Nthakeng Pheello Selinyane
THE death of a government in trying times can spell doom for various social groups, and its prospect can trigger panic of unimaginable proportions. This is something we have seen on the local scene in recent months. It is universal in time and space, and its frequency can make everyday life unpredictable. It was out of this experience that the notion and practice of government of national unity (GNU), which reached our shores in 1994 in South Africa, was composed in interwar years (of the 20th century) in Europe. The vitriol of the 2007 snap election campaign trail was witness of the same universal anxiety on the part of the incumbents, and so was its cousin on the part of the same lot after 2012, this time condemned to opposition benches which they were furiously and artfully able to swap with the 2012 executive in 2015. We have come round to the same spot in quick two years after that dreadful change which has seen us living through a prolonged version of the gruesome 2007 Maseru night curfew. At such conjunctures, people speak in tongues.
The death bell of the current government was always hanging from a pole of corruption, and its toll was always a matter of time. Its arrival was heralded by one Teboho Sekata, spokesman of the co-ruling Lesotho Congress for Democracy (LCD) in that notorious June 2016 private mobile phone conversation, and threateningly announced in a negative sense by Prime Minister Pakalitha Mosisili on the occasion of that September 2016 “I love my prime minister” march and rally arranged by a motley assortment of political charlatans who were already stoking fires of hatred in their party ranks, as news pages have been amply reporting, and party splinters have evidenced over this period. There is a saying that pride goes before one’s fall, and the Basotho say e bona mahe ha e bone leraba, meaning a trapped beast sees eggs but not the trap. – the lust for the decoy blinds it to the trap.
That could be the fate of our ninth parliament majority and its government. The prime minister declared 9 October 2016 as the date for showdown in parliament with his party honchos who refused to worship him. His then deputy Monyane Moleleki effectively undercut him by calling a by-pass party executive meeting to withdraw their party from the seven-party government and promptly signing an alternative government pact with the main opposition All Basotho Convention (ABC) while inviting all parliamentary parties to join in a reconciliation GNU; only for his boss to overturn and banish them from electoral politics for six years, and thank the high heavens.
The rest is not history, it is that the prime minister has since retreated from his threat to call elections and condemn his adversaries to debt trap if they brought a no-confidence motion, which he was as good as vowing to lose, since they would not afford election campaign resources, besides being cast on political dumpsite by electors. Such identification of national resources with individual, bigot-sounding, personalities is at the least unfortunate.
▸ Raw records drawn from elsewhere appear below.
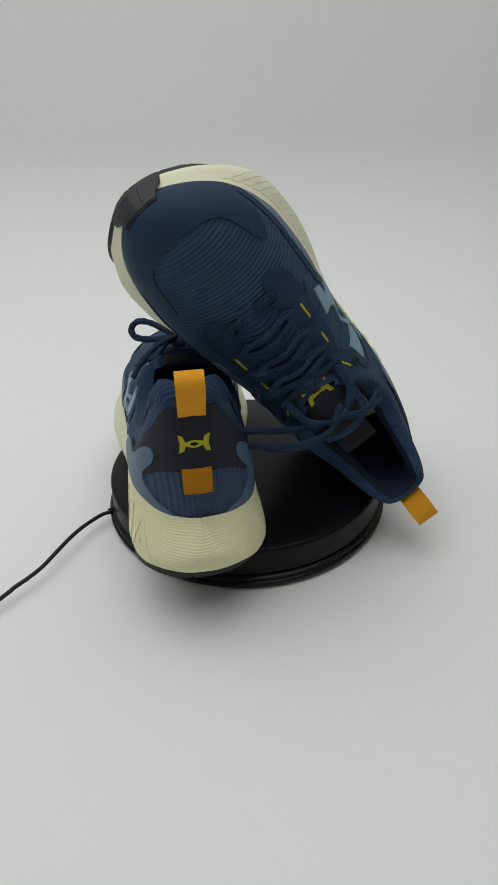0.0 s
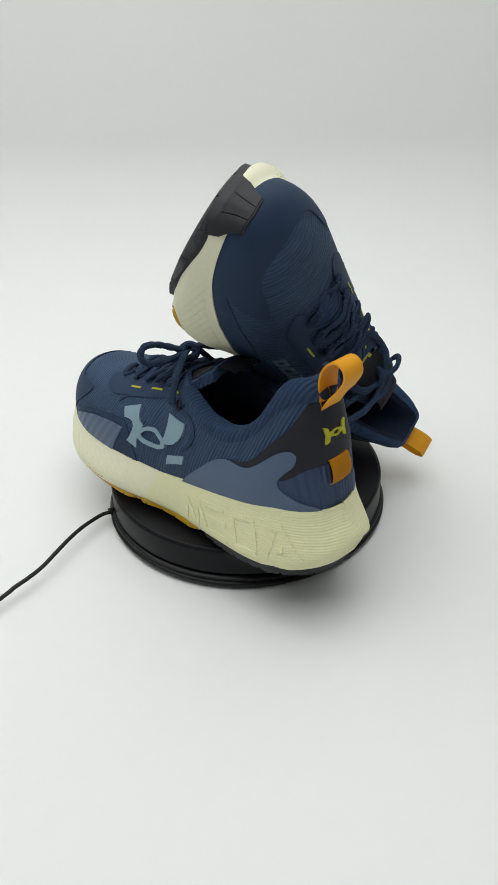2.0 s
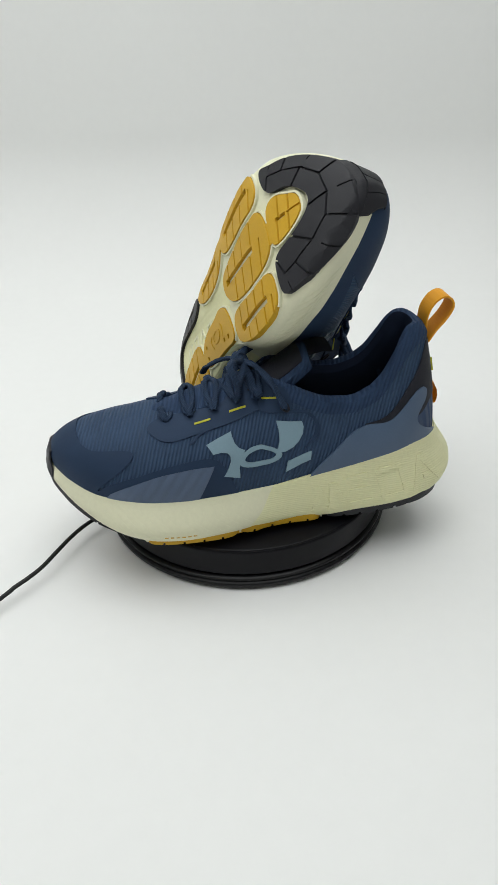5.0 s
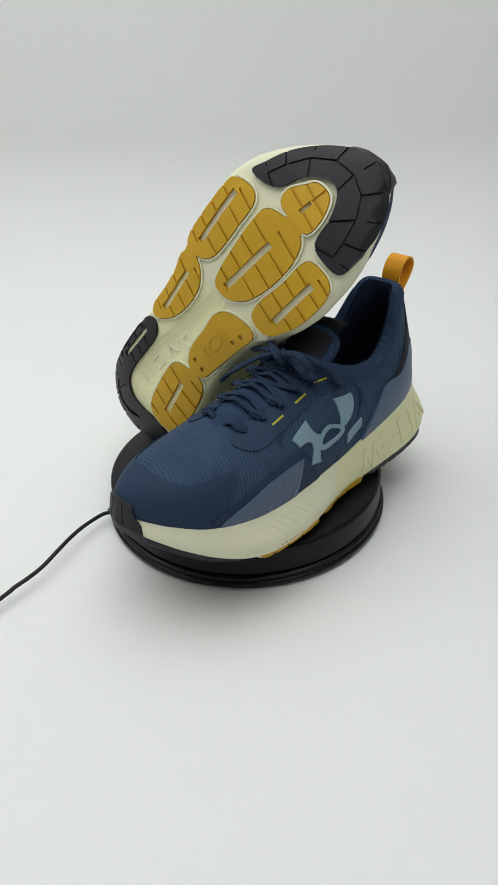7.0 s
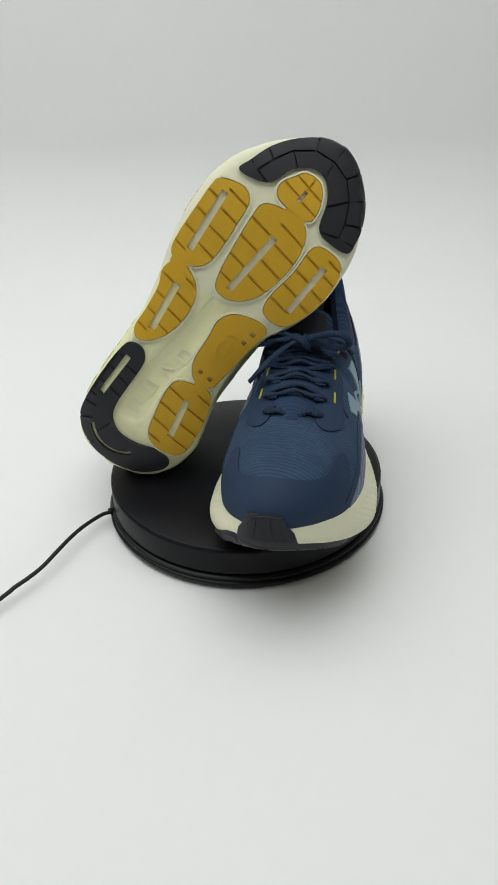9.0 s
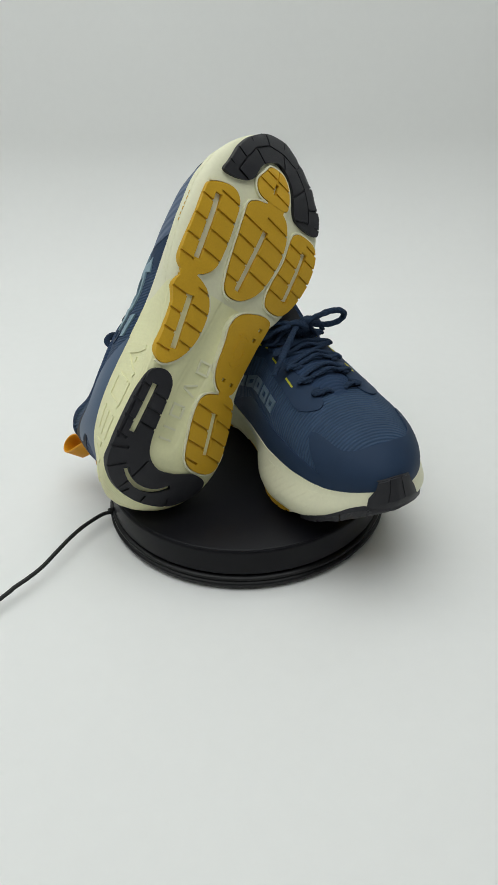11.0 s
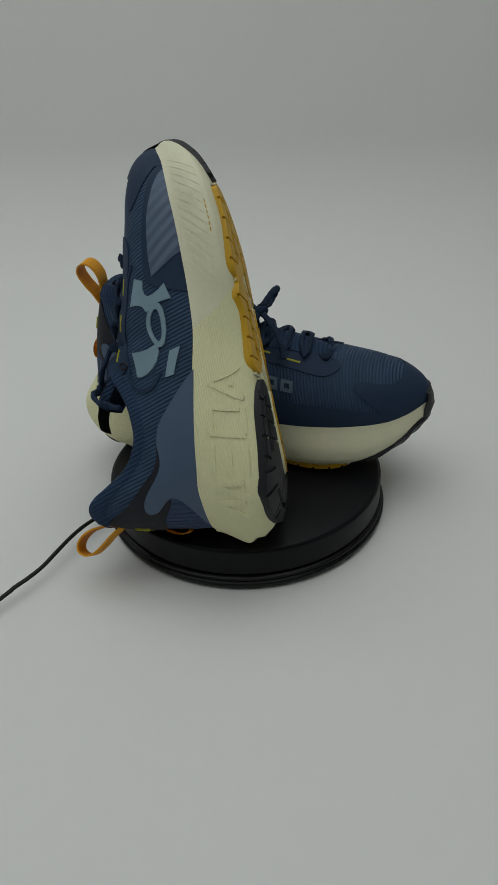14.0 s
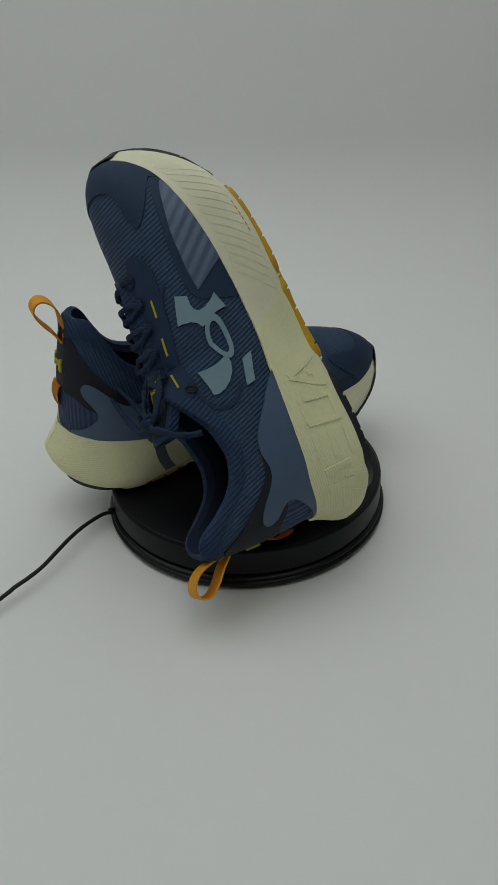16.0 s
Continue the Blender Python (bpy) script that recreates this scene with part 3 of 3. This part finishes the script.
    overlay("heel_patch", CHARCOAL, [(1, soft(patch)), (-1, soft(patch))], 1.0, "charcoal woven heel patch")
    low = [(E0, 0.0), (E0, 0.375), (17, 0.37), (23, 0.335), (30, 0.27), (36, 0.255), (37.5, 0.21), (36, 0.15), (29, 0.08), (20, 0.03), (18, 0.0)]
    overlay("heel_knit", HEEL_KNIT, [(1, soft(low)), (-1, soft(low))], 0.6, "ribbed navy heel knit")

    # printed marks
    mark = overlay("side_mark", MARK, [(1, [(187.5, 0.455), (179, 0.485), (170.5, 0.505), (170, 0.46), (168.5, 0.40), (166, 0.355), (162, 0.325), (163.5, 0.285), (165.5, 0.25), (166.2, 0.19), (166, 0.125), (177, 0.165), (174, 0.21), (172, 0.265), (172, 0.31), (174, 0.342), (178, 0.36), (183.5, 0.36), (185.5, 0.41)])], 1.2, "pale blue printed wing shapes")
    overlay("side_mark_wing", MARK, [(1, [(139.5, 0.615), (131, 0.66), (122, 0.70), (121, 0.64), (121.8, 0.55), (124.5, 0.46), (128.5, 0.385), (134, 0.33), (140.5, 0.305), (139, 0.36), (138, 0.43), (138.2, 0.53)])], 1.2, parent=mark)
    bm = bmesh.new()
    ring = [(151.5 + 15 * math.cos(a), 0.27 + 0.08 * math.sin(a) - 0.025 * math.cos(a)) for a in [2 * math.pi * k / 28 for k in range(28)]]
    inner = [(151.5 + 10.8 * math.cos(a), 0.27 + 0.046 * math.sin(a) - 0.018 * math.cos(a)) for a in [2 * math.pi * k / 28 for k in range(28)]]
    for lo, hi in ((0, 14), (14, 28)):
        half = [ring[k % 28] for k in range(lo, hi + 1)] + [inner[k % 28] for k in range(hi, lo - 1, -1)]
        sheet(bm, on_upper(1), by60(half), STATIONS, V, 1.25, -0.5)
    bmesh.ops.remove_doubles(bm, verts=bm.verts, dist=0.02)
    add("side_mark_ring", bm, MARK, mark)
    overlay("side_mark_block", MARK, [(1, [(132.5, 0.225), (116, 0.325), (116.5, 0.215), (134, 0.12)])], 1.2, parent=mark)
    # inner side: plain bars of writing
    bm = bmesh.new()
    for k in range(5):
        a = 131 + k * 12.2
        b0, b1 = 0.325, 0.445
        for quad in ([(a, b0), (a + 9.5, b0), (a + 9.5, b0 + 0.035), (a, b0 + 0.035)], [(a, b1 - 0.035), (a + 9.5, b1 - 0.035), (a + 9.5, b1), (a, b1)], [(a, b0 + 0.035), (a + 2.6, b0 + 0.035), (a + 2.6, b1 - 0.035), (a, b1 - 0.035)], [(a + 6.9, b0 + 0.035), (a + 9.5, b0 + 0.035), (a + 9.5, b1 - 0.035), (a + 6.9, b1 - 0.035)]):
            sheet(bm, on_upper(-1), by60(quad), STATIONS, V, 1.0, -0.5)
    add_pieces("inner_mark", bm, DIM_MARK)
    # stitch dashes
    for side in (1, -1):
        for a, b, v0, v1 in ((183, 194, 0.66, 0.66), (159, 170, 0.66, 0.665), (138, 147, 0.845, 0.765)):
            bm = bmesh.new()
            sheet(bm, on_upper(side), by60([(a, v0), (b, v1), (b, v1 + 0.018), (a, v0 + 0.018)]), STATIONS, [], 1.4, 0)
            add("stitch", bm, LIME)

    # heel marks
    def heel_mark(parent_name, shapes, top, mat):
        bm = bmesh.new()
        for shape in shapes:
            sheet(bm, lambda x, z, h: Vector((x, 13.6 + lean(14, z) + 0.0105 * x * x - h, z)), shape, [-12, -9, -6, -3, 0, 3, 6, 9, 12], [], top, -0.8)
        add_pieces(parent_name, bm, mat)
    wing = [(3.6, 105.2), (6.2, 105.6), (7.4, 102.0), (11.0, 100.8), (9.8, 106.8), (11.0, 112.8), (7.4, 111.6), (6.2, 108.0), (3.6, 108.4)]
    oval = []
    for k in range(14):
        a, b = math.pi * k / 7, math.pi * (k + 0.96) / 7
        oval.append([(r * 1.9 * math.cos(c), 106.8 + r * math.sin(c)) for r, c in ((2.5, a), (2.5, b), (1.55, b), (1.55, a))])
    shapes = [wing, [(-x, z) for x, z in reversed(wing)]] + oval
    heel_mark("heel_mark", [[(0.86 * x, 106.8 + 0.86 * (z - 106.8)) for x, z in shape] for shape in shapes], 1.6, LIME)
    # pull loop: a webbing ribbon
    bm = bmesh.new()
    path = rounded([(28, 122), (30.5, 133), (30, 144.5), (25.5, 152.5), (19.5, 155.5), (14.5, 153), (13, 147), (17, 139), (23, 131), (27.5, 123)], 6, closed=False)
    rows = []
    for i, (y, z) in enumerate(path):
        a, b = path[max(i - 1, 0)], path[min(i + 1, len(path) - 1)]
        d = Vector((b[0] - a[0], b[1] - a[1])).normalized()
        n = (-d.y * 0.6, d.x * 0.6)
        rows.append([(x, y + s * n[0], z + s * n[1]) for x, s in ((-8.2, 1), (-4.5, 1), (0, 1), (4.5, 1), (8.2, 1), (8.2, -1), (4.5, -1), (0, -1), (-4.5, -1), (-8.2, -1), (-8.2, 1))])
    grid(bm, rows)
    bmesh.ops.remove_doubles(bm, verts=bm.verts, dist=0.02)
    add("pull_loop", bm, ORANGE, label="orange webbing heel pull loop")
    bm = bmesh.new()
    rows = []
    for z, o in ((91, 0.4), (90.5, 1.6), (88, 2.6), (85, 3.4), (81, 3.6), (77, 2.8), (75, 1.8), (74.5, 0.4)):
        rows.append([(x, 13.4 + lean(14, z) + 0.0105 * x * x - o, z) for x in (-9, -6, -3, 0, 3, 6, 9)])
    vs = grid(bm, rows)
    bmesh.ops.solidify(bm, geom=bm.faces[:], thickness=1.2)
    add("heel_tab", bm, ORANGE, label="orange webbing heel tab")

    # tongue
    bm = bmesh.new()
    line = [(222, 83, 13), (205, 89.5, 15), (190, 94, 17), (175, 97, 19), (160, 100, 20.5), (148, 103, 21.5), (138, 107, 22), (128, 114, 21.5), (119, 121, 20), (114, 124, 17)]
    cross = [-1, -0.85, -0.6, -0.3, 0, 0.3, 0.6, 0.85, 1]
    smoothline = rounded(line, 3, closed=False)
    up = [[(w * c, y, z - 5.5 * c * c) for c in cross] for y, z, w in smoothline]
    dn = [[(w * c * 0.96, y - 2.5, z - 6.0 - 5.0 * c * c) for c in cross] for y, z, w in smoothline]
    loop = [a + b[::-1] + [a[0]] for a, b in zip(up, dn)]
    vs = grid(bm, loop)
    bm.faces.new([v for v in vs[-1][:-1]])
    bmesh.ops.remove_doubles(bm, verts=bm.verts, dist=0.02)
    tongue = add("tongue", bm, COLLAR, label="navy padded knit tongue")

    def on_tongue(x, y, h):
        lo = [p for p in smoothline if p[0] <= y][0]
        hi = [p for p in smoothline if p[0] >= y][-1]
        t = 0 if hi[0] == lo[0] else (y - lo[0]) / (hi[0] - lo[0])
        z, w = lo[1] + t * (hi[1] - lo[1]), lo[2] + t * (hi[2] - lo[2])
        return Vector((x, y - 0.25 * h, z - 5.5 * (x / w) ** 2 + h))
    bm = bmesh.new()
    sheet(bm, on_tongue, [(-15, 119), (15, 119), (16.5, 128), (16.5, 154), (13, 160), (-13, 160), (-16.5, 154), (-16.5, 128)], [-12, -8, -4, 0, 4, 8, 12], [122, 126, 130, 134, 138, 142, 146, 149, 153, 157], 1.0, -1)
    label = add("tongue_label", bm, CHARCOAL, tongue, "charcoal tongue label")
    bm = bmesh.new()
    tw = [(3.0, 144.2), (5.6, 144.4), (6.6, 141), (9.8, 140), (8.6, 145.6), (9.8, 151), (6.6, 150), (5.6, 146.8), (3.0, 147)]
    for shape in (tw, [(-x, y) for x, y in reversed(tw)], [(-3, 144.9), (3, 144.9), (3, 146.2), (-3, 146.2)]):
        sheet(bm, on_tongue, shape, [-8, -4, 0, 4, 8], [], 1.5, 0)
    if flip > 0:
        add_pieces("tongue_mark", bm, LIME, tongue)
    else:
        bm.free()

    bm = bmesh.new()
    tab = rounded([(123, 117), (114, 121.5), (105, 124), (97, 123.5)], 4, closed=False)
    grid(bm, [[(x, y, z - 0.006 * x * x) for x in (-12.5, -8, -4, 0, 4, 8, 12.5)] for y, z in tab])
    bmesh.ops.solidify(bm, geom=bm.faces[:], thickness=2.2)
    add("tongue_tab", bm, CHARCOAL, tongue, "charcoal webbing tongue tab")

    # laces: runs over the tongue
    def lace(points, wide=3.1, thick=1.8):
        bm = bmesh.new()
        tube(bm, rounded(points, 7, closed=False), wide, thick, 8, lump=0.07, roll=0.35)
        return add("lace", bm, LACE)

    def crest(x, y):
        zt = on_tongue(x, min(max(y, 116), 221), 0).z if abs(x) < 20 else 0
        return zt
    rows = [(213, 17), (197, 19.5), (181, 21), (165, 22.5), (150, 23.5)]
    rng = random.Random(5)

    def at(x, y, lift):
        side = 1 if x > 0 else -1
        edge = Vector(upper(side, y, 0.84))
        zc = crest(0, y)
        k = min(1, abs(x) / max(8.0, abs(edge.x)))
        return (x, y + rng.uniform(-0.7, 0.7), zc + (edge.z - zc) * k ** 2.2 + lift)
    for k, (y, w) in enumerate(rows):
        for sgn in (1, -1):
            if k == 0:
                # the first run dips under the vamp again
                lace([at(sgn * (w + 3), y, 0.2), at(sgn * w, y + 1, 2.4), at(sgn * w * 0.75, y + 2, 2.6), at(sgn * w * 0.5, y + 2.5, 1.6), at(sgn * w * 0.3, y + 3, -1.5)], 2.3, 1.5)
                continue
            if k == 4 and flip > 0:
                continue
            bow = sgn * (3.6 + rng.uniform(-0.8, 0.8))
            lace([at(-w - 3, y, 0.2), at(-w, y + 0.25 * bow, 2.4), at(-w * 0.55, y + 0.8 * bow, 3.0), at(0.01, y + bow, 3.2 + 0.7 * sgn), at(w * 0.55, y + 0.8 * bow, 3.0), at(w, y + 0.25 * bow, 2.4), at(w + 3, y, 0.2)], 2.0, 1.5)
            if k in (2, 3):
                y2, w2 = rows[k + 1]
                lace([at(-sgn * w, y - 1, 1.2), at(-sgn * w * 0.45, y - 0.3 * (y - y2), 1.4), at(sgn * w2 * 0.45, y2 + 0.3 * (y - y2), 1.4), at(sgn * w2, y2 + 1, 1.2)], 2.3, 1.5)
        for sgn in (1, -1):
            bm = bmesh.new()
            edge = Vector(upper(sgn, y, 0.80))
            tube(bm, rounded([edge + Vector((-sgn * 4, 3.5, 3.2)), edge + Vector((0, 3, 2.2)), edge + Vector((sgn * 2.5, 0, 0.8)), edge + Vector((0, -3, 2.2)), edge + Vector((-sgn * 4, -3.5, 3.2))], 4, closed=False), 1.7, 1.3, 8)
            add("eyelet_loop", bm, LACE)
    for sgn in (1, -1):
        fn = on_upper(sgn)
        bm = bmesh.new()
        tube(bm, [fn(133 + 2.6 * math.cos(a), 60 * 0.80 + 2.6 * math.sin(a), 1.2) for a in [k * math.pi / 8 for k in range(17)]], 0.9, 0.8, 6)
        add("eyelet", bm, CHARCOAL)
    drop = 0 if flip < 0 else -31
    for s in (1, -1):
        if flip < 0:
            lace([at(s * 23.5, 150, 0.4), at(s * 18, 153, 3.0), (s * 9, 156, 112), (s * 2.5, 158.5, 115)])
        else:
            lace([at(s * 23.5, 150, 0.4), at(s * 20.5, 150, 3.5), (s * 19.5, 142, 108.5), (s * 16, 134, 114), (s * 3, 127, 119)])
    # knot and bow; on the tipped shoe the loops hang towards the plate
    bm = bmesh.new()
    rise = 0 if flip < 0 else 3
    tube(bm, rounded([(x, y + drop, z + rise) for x, y, z in ((5, 161, 110), (2, 163, 115), (-3, 161, 117.5), (-6, 157, 115), (-3, 155, 111), (3, 156, 110), (6, 159, 114), (2, 160, 118))], 5, closed=False), 3.2, 2.6, 8)
    add("lace_knot", bm, LACE)
    if flip < 0:
        lace([(3, 159, 115), (12, 163, 119.5), (22, 167, 123.5), (30, 169.5, 123.5), (35, 168, 119), (33, 165, 113.5), (24, 163, 111.5), (13, 159, 113), (3, 158, 115)], 2.6, 2.3)
        lace([(-3, 159, 115), (-12, 154, 117), (-23, 148, 115), (-31, 146, 110), (-34, 150, 106), (-29, 154, 108), (-19, 156, 112), (-9, 158, 115), (-3, 159, 116)], 2.7, 1.8)
        lace([(2, 158, 115), (12, 150, 115), (23, 143, 110), (31, 138, 103), (37, 134, 95)], 2.6, 1.6)
        lace([(-2, 160, 115), (-10, 167, 112), (-19, 174, 106), (-28, 180, 98), (-35, 183, 90)], 2.6, 1.6)
    else:
        lace([(-1, 127, 118), (-12, 126, 121), (-26, 130, 121), (-40, 142, 119), (-53, 156, 116), (-62, 168, 113), (-60, 172, 109), (-49, 160, 108), (-34, 142, 109), (-17, 131, 113), (-4, 126, 117)], 2.7, 1.8)
        lace([(1, 127, 118), (11, 124, 122), (21, 120, 121), (27, 113, 116), (22, 110, 112), (12, 117, 114), (3, 125, 117)], 2.7, 1.8)
        lace([(-2, 126, 118), (-15, 120, 118), (-29, 121, 115), (-42, 128, 111), (-53, 138, 106)], 2.6, 1.6)
        lace([(3, 126, 118), (14, 117, 117), (23, 110, 110), (28, 106, 101)], 2.6, 1.6)
    return thing


left = tagged(shoe("running_shoe", -1), "navy knit running shoe with cream sole standing flat on the turntable", "shoe", "pair of running shoes")
right = tagged(shoe("running_shoe", 1), "navy running shoe tipped on its heel against the other shoe", "shoe", "pair of running shoes")
LEFT_POSE = pose(-0.0274, -0.1536, 0.0337, 0, 0, 7) @ pose(0, 0.09, 0, 1.5, 0, 0) @ pose(0, -0.09, 0)
RIGHT_POSE = Matrix(((0.77913, -0.53881, 0.32037, 0.09405), (0.13928, -0.34949, -0.92653, 0.06900), (0.61119, 0.76651, -0.19726, 0.04960), (0, 0, 0, 1)))


def motions():
    """The plate turns once in twenty seconds and carries both shoes."""
    times = [k * 0.5 for k in range(33)]
    walk(platform, [(t, pose(0, 0, 0, 0, 0, 18 * t)) for t in times])
    for ob, m in ((left, LEFT_POSE), (right, RIGHT_POSE)):
        walk(ob, [(t, pose(0, 0, 0, 0, 0, 18 * t) @ m) for t in times])


motions()
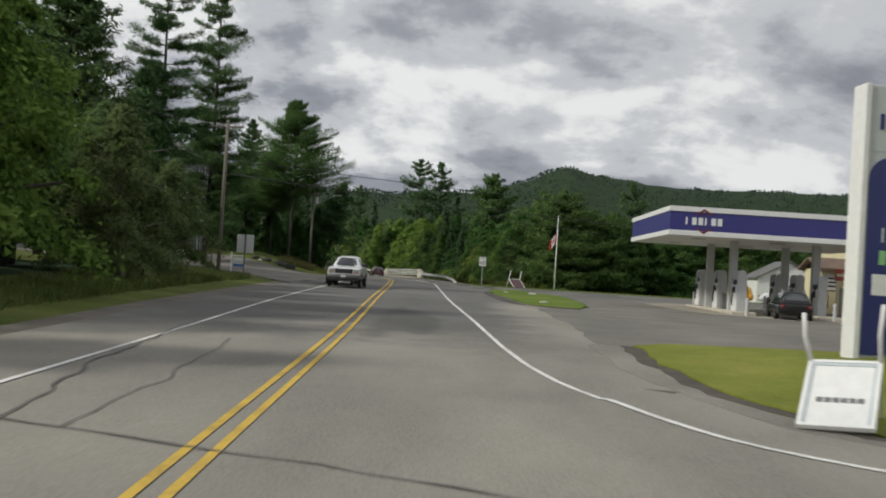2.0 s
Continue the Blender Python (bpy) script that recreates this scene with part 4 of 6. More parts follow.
# cables over the crossing: a thick bundle on hangers below a thin messenger, one more above
A, B = Vector((-38.0, 48.5, 7.82)), Vector((26.0, 8.8, 3.7))
wire(A, B, 0.0, 0.034, "thick black bundled overhead cable")
wire(A + Vector((0, 0, 0.38)), B + Vector((0, 0, 0.38)), 0.0, 0.011, "thin dark overhead messenger cable")
wire(A + Vector((0, 0, 0.72)), B + Vector((0, 0, 0.50)), 0.0, 0.012, "thin dark overhead power cable")
for f in (0.548, 0.690):
    q = A.lerp(B, f)
    ob = tube_part("cable_hanger", [q + Vector((-0.05, 0.03, -0.03)), q + Vector((-0.05, 0.03, 0.40))], 0.012, "wire", None, sides=5)
    tube_part("strap", [q + Vector((0.05, -0.03, -0.03)), q + Vector((0.05, -0.03, 0.40))], 0.012, "wire", ob, sides=5)
    tagged(ob, "short dark hanger between two overhead cables", "cable hanger", "cable hangers")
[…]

We remember painfully that when the prime minister introduced the interest-free, government-guaranteed legislators’ loans a decade ago, he boasted the loans were a grain thrown at chickens which could not ignore it since fowls don’t grow grain. Sadly, this fray was later joined by a Pitso Maisa of the awkwardly named ABC splinter True Reconciliation Unity.
Dr Mosisili last week admitted losing the parliamentary majority, and therefore by definition, the government; but declared he would rule by minority because that was one model of government. This model, which was threatened by his former deputy Moleleki back in 2012, can only occur when majority of parties/parliamentarians give one their support but do not want to be part of his government, for various reasons, as has happened in the Tshwane and Nelson Mandela Metropolitan councils in South Africa in 2016; but the prime minister knows he doesn’t enjoy such today.
His deputy had already threatened the plotters of government fall were courting the wrath of security branches, and that the government had an option of challenging the motion in court where the case would drag until life of parliament as was custom. This was heinous at best, given the Vision 2020 commitments on justice administration, and the fate of the 2007 NIP case, the MFP case on “theft” of parliamentary seats by main parties inspired by then ruling LCD, the court challenge of Speaker’s suspension of opposition leaders, and the latest case of the prime minister versus Moleleki & Co. In these cases the court either pronounced itself incompetent to complainants’ case, thus favouring government, or unusually speedily resolved them in its favour, in one case even outside the court calendar.
The always-useful home affairs minister and his whistle-good deputy party leader told crowds two weeks ago that if the motion were brought, it would be ignored because this was budget time and government business takes precedence over all else, and further that the orphans and pensioners should blame the opposition. This consultant-party leader further said at a rally that opposition had absconded from parliament for their own pleasure, and was now suddenly in love with its opening and fighting therefore, in their hunger to fell government; and they were declaring government dead but also seeking its protection. Again here, the state was being personalised as in the grain and chickens imagery!
We have also been hearing from the likes of the self-same TRU, the youth-sounding Movement for Economic Change, and the co-ruling Marematlou Freedom Party (MFP) that whatever the fate of government, there should not be room for persons who have not been elected to “seize” government in parliament; some of whom are beneficiaries and perpetrators of the same – whereas the relevant section of Constitution says the next prime minister should be named in advance, for what? You may reveal your scores.